====== Raw data

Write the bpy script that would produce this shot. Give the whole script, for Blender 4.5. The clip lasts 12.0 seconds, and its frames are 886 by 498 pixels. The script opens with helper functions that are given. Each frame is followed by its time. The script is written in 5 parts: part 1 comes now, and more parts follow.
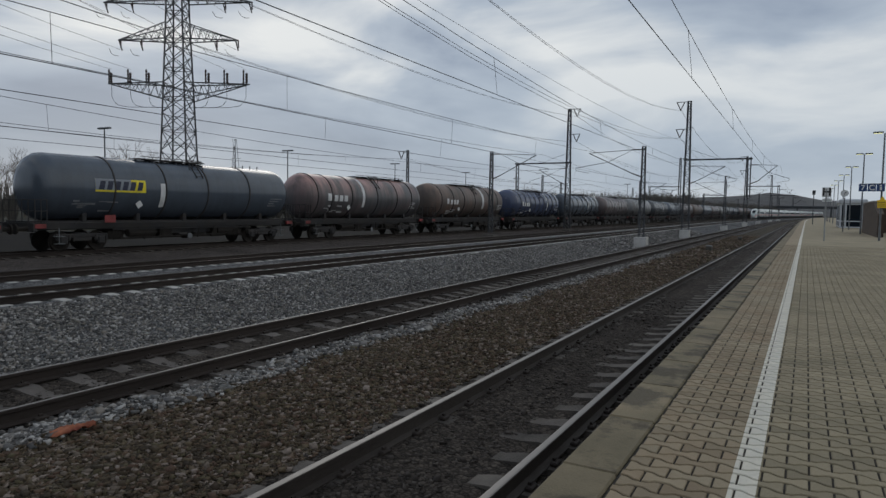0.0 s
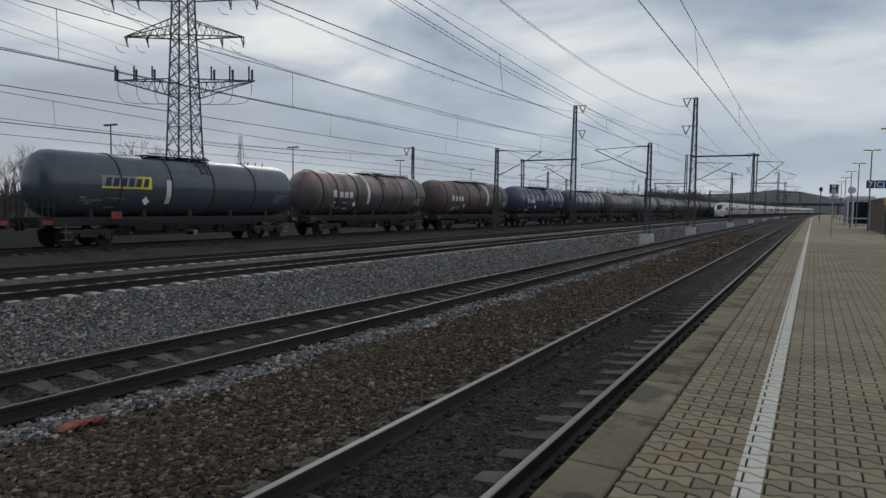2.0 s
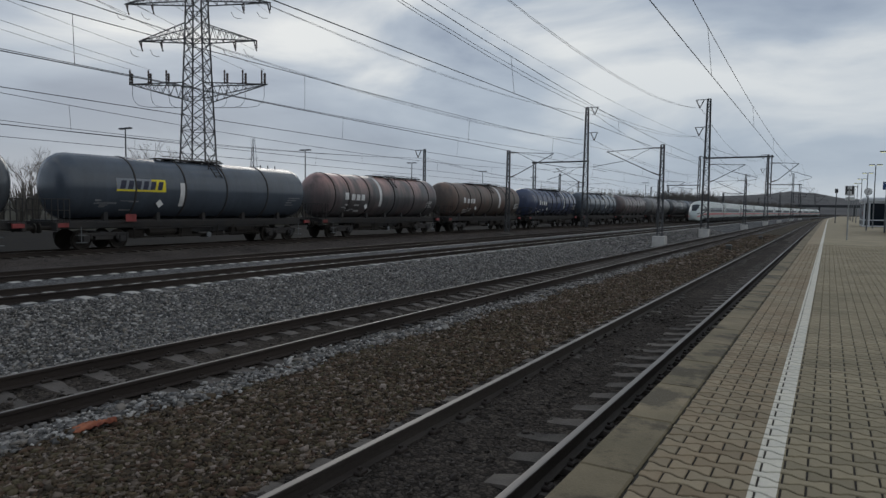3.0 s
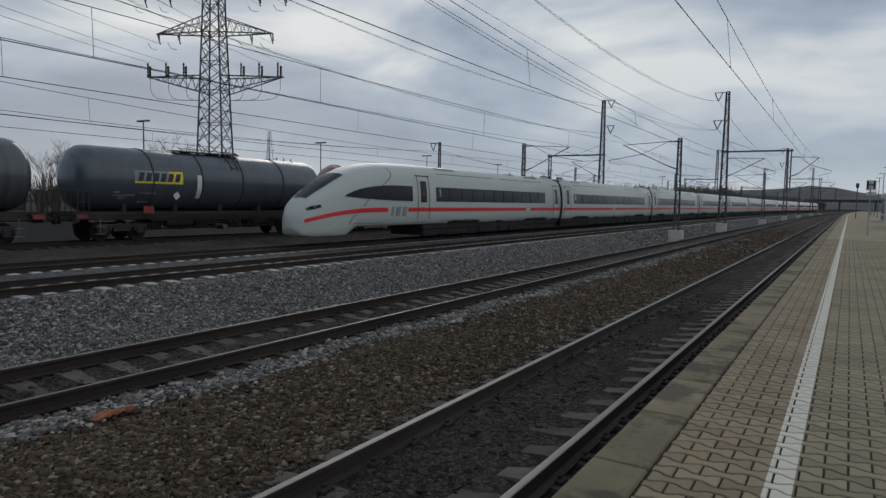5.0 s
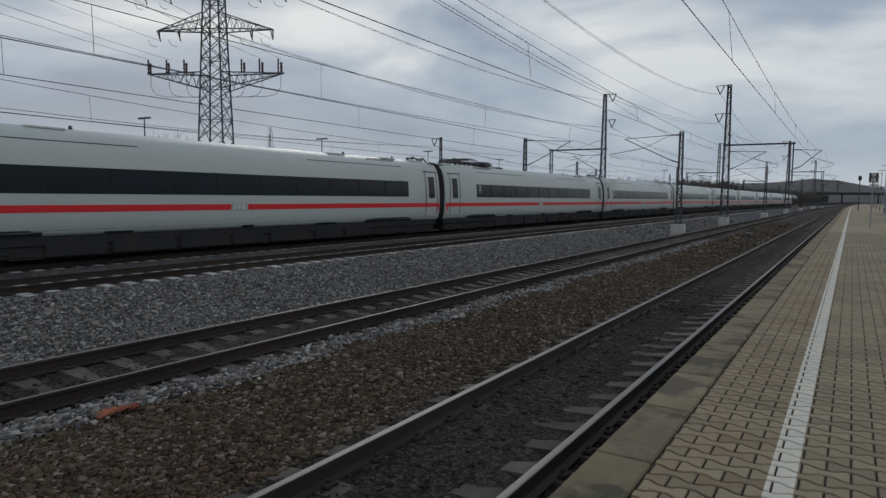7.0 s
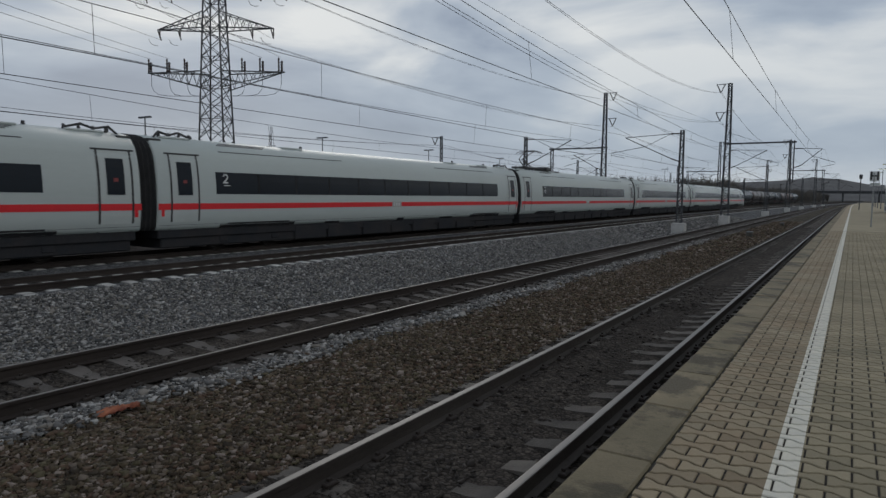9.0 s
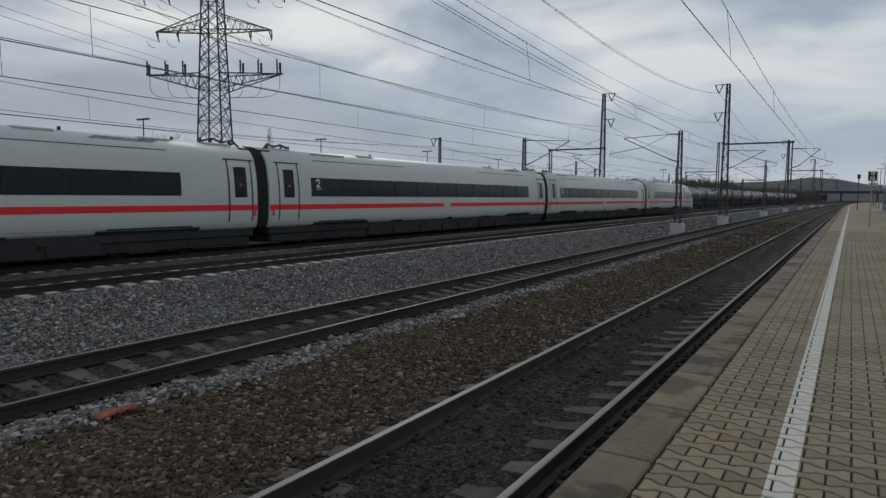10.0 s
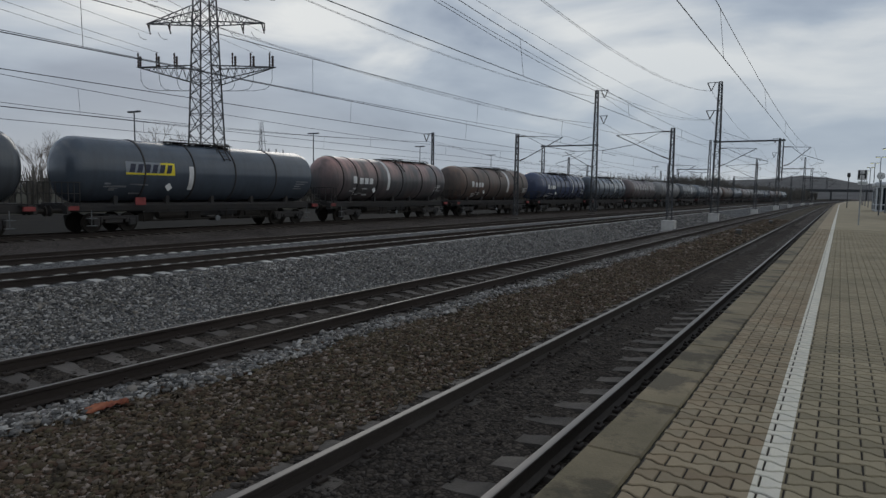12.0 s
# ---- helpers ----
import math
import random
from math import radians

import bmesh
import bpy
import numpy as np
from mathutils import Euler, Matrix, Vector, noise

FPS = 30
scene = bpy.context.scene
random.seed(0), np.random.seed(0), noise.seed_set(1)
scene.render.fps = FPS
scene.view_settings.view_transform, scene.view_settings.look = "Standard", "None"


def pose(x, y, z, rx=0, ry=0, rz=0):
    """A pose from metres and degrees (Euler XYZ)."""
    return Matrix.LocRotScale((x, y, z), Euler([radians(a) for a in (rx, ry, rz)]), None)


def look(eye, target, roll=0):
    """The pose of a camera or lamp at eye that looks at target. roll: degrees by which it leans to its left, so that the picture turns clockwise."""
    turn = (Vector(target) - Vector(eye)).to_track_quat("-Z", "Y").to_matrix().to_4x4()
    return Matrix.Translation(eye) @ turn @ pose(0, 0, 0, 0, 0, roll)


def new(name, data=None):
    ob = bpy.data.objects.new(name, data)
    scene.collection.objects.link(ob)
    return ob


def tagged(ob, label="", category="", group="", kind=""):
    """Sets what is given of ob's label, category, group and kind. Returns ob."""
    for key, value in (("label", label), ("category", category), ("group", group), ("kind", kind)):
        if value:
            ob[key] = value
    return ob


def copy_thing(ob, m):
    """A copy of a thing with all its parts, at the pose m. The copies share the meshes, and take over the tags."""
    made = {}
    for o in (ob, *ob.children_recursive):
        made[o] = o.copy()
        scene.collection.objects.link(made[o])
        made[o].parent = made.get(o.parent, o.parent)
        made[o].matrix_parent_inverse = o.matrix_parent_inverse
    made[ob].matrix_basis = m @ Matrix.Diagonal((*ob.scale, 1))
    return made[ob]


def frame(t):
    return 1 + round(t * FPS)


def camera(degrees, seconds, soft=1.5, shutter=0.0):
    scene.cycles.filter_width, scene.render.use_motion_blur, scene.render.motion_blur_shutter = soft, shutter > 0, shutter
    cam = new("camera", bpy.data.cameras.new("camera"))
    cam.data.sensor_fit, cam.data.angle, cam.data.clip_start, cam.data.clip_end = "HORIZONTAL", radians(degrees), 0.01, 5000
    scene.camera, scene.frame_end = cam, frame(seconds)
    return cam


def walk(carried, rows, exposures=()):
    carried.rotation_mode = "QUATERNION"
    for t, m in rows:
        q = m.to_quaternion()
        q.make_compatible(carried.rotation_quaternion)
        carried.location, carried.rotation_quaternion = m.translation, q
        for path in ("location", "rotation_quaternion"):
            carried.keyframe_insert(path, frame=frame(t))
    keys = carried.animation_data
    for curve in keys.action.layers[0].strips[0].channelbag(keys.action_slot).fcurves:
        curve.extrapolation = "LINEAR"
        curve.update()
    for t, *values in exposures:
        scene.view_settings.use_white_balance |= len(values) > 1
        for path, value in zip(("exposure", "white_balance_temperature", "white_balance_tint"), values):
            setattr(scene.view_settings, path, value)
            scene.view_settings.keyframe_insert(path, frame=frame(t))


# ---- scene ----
cam = camera(69.0, 12.0, soft=1.45, shutter=0.025)
EYE = 2.19
walk(cam, [
    (0, pose(0, 0, EYE, 86.454, -0.816, 29.409)),
    (0.5, pose(0, 0, EYE, 86.765, -1.195, 29.389)),
    (1, pose(0, 0, EYE, 86.497, -1.186, 29.452)),
    (1.5, pose(0, 0, EYE, 86.213, -0.977, 29.337)),
    (2, pose(0, 0, EYE, 86.154, -0.856, 29.863)),
    (2.5, pose(0, 0, EYE, 86.414, -0.937, 30.247)),
    (3, pose(0, 0, EYE, 86.341, -0.773, 30.891)),
    (3.5, pose(0, 0, EYE, 86.242, -0.732, 31.491)),
    (5.5, pose(0, 0, EYE, 85.513, -0.991, 32.254)),
    (6, pose(0, 0, EYE, 85.328, -1.019, 32.173)),
    (6.5, pose(0, 0, EYE, 85.364, -0.824, 32.104)),
    (7, pose(0, 0, EYE, 85.298, -0.641, 32.340)),
    (9, pose(0, 0, EYE, 85.199, -0.602, 32.391)),
    (9.5, pose(0, 0, EYE, 85.091, -0.555, 32.380)),
    (10, pose(0, 0, EYE, 85.303, -0.430, 32.278)),
    (10.5, pose(0, 0, EYE, 85.186, -0.534, 32.123)),
    (11, pose(0, 0, EYE, 85.140, -0.657, 31.980)),
    (11.5, pose(0, 0, EYE, 85.016, -0.620, 32.028)),
    (12, pose(0, 0, EYE, 84.903, -0.863, 31.617)),
], exposures=[(0, 0.0), (3.5, -0.02), (5.5, -0.08), (12, -0.08)])

# ---------------------------------------------------------------- light
world = bpy.data.worlds.new("sky")
scene.world = world
world.use_nodes = True


def build_sky():
    nt = world.node_tree
    nt.nodes.clear()
    n, l = nt.nodes.new, nt.links.new
    out = n("ShaderNodeOutputWorld")
    bg = n("ShaderNodeBackground")
    sky = n("ShaderNodeTexSky")
    sky.sky_type, sky.sun_disc = "NISHITA", False
    sky.sun_elevation, sky.sun_rotation = radians(24), radians(-55)
    co = n("ShaderNodeTexCoord")
    sep = n("ShaderNodeSeparateXYZ")
    l(co.outputs["Generated"], sep.inputs[0])
    # flat banks of cloud: noise squeezed in height, over broad lighter and darker stretches of the deck
    flat = n("ShaderNodeMapping")
    flat.inputs["Scale"].default_value, flat.inputs["Location"].default_value = (1, 1, 3.1), (7.3, 2.1, 0.6)
    l(co.outputs["Generated"], flat.inputs[0])
    big = n("ShaderNodeTexNoise")
    big.inputs["Scale"].default_value, big.inputs["Detail"].default_value = 3.4, 7.0
    big.inputs["Roughness"].default_value, big.inputs["Distortion"].default_value = 0.49, 0.4
    l(flat.outputs[0], big.inputs["Vector"])
    wide = n("ShaderNodeTexNoise")
    wide.inputs["Scale"].default_value, wide.inputs["Detail"].default_value = 1.3, 2.0
    l(flat.outputs[0], wide.inputs["Vector"])
    both = n("ShaderNodeMath"); both.operation = "MULTIPLY_ADD"; both.inputs[1].default_value = 1.15
    l(big.outputs["Fac"], both.inputs[0]); l(wide.outputs["Fac"], both.inputs[2])
    half = n("ShaderNodeMath"); half.operation = "MULTIPLY_ADD"
    half.inputs[1].default_value = 0.5
    l(both.outputs[0], half.inputs[0])
    # thinner cloud towards +x
    thin = n("ShaderNodeMath"); thin.operation = "MULTIPLY_ADD"
    thin.inputs[1].default_value, thin.inputs[2].default_value = 0.09, 0.016
    l(sep.outputs["X"], thin.inputs[0]); l(thin.outputs[0], half.inputs[2])
    ramp = n("ShaderNodeValToRGB")
    e = ramp.color_ramp.elements
    e[0].position, e[0].color = 0.40, (0.25, 0.305, 0.405, 1)
    e[1].position, e[1].color = 0.65, (0.85, 0.88, 0.89, 1)
    m = e.new(0.47); m.color = (0.352, 0.42, 0.525, 1)
    m = e.new(0.54); m.color = (0.472, 0.545, 0.64, 1)
    l(half.outputs[0], ramp.inputs[0])
    # haze low over the horizon
    hz = n("ShaderNodeMapRange")
    hz.inputs["From Min"].default_value, hz.inputs["From Max"].default_value = 0.0, 0.24
    hz.inputs["To Min"].default_value, hz.inputs["To Max"].default_value = 0.65, 0.0
    l(sep.outputs["Z"], hz.inputs["Value"])
    mix = n("ShaderNodeMixRGB")
    mix.inputs["Color2"].default_value = (0.47, 0.55, 0.645, 1)
    l(hz.outputs[0], mix.inputs["Fac"]); l(ramp.outputs[0], mix.inputs["Color1"])
    # a little of the clear sky's own colour above the deck
    veil = n("ShaderNodeMixRGB"); veil.blend_type = "ADD"; veil.inputs["Fac"].default_value = 0.005
    l(mix.outputs[0], veil.inputs["Color1"]); l(sky.outputs[0], veil.inputs["Color2"])
    l(veil.outputs[0], bg.inputs["Color"])
    bg.inputs["Strength"].default_value = 0.84
    l(bg.outputs[0], out.inputs[0])


build_sky()
sun_data = bpy.data.lights.new("sun", "SUN")
sun_data.energy, sun_data.angle, sun_data.color = 0.4, radians(25), (1.0, 0.95, 0.88)
sun = new("sun", sun_data)
sun.matrix_world = look((0, 0, 0), (0.55, -0.72, -0.45))

# ---------------------------------------------------------------- materials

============

__What is needed__
Restate each line from the start of the listing through the line bearing "scene.render.fps = FPS" word for word. Drop the pictures.

__Response to this task__
Write the bpy script that would produce this shot. Give the whole script, for Blender 4.5. The clip lasts 12.0 seconds, and its frames are 886 by 498 pixels. The script opens with helper functions that are given. Each frame is followed by its time. The script is written in 5 parts: part 1 comes now, and more parts follow.
0.0 s
2.0 s
3.0 s
5.0 s
7.0 s
9.0 s
10.0 s
12.0 s
# ---- helpers ----
import math
import random
from math import radians

import bmesh
import bpy
import numpy as np
from mathutils import Euler, Matrix, Vector, noise

FPS = 30
scene = bpy.context.scene
random.seed(0), np.random.seed(0), noise.seed_set(1)
scene.render.fps = FPS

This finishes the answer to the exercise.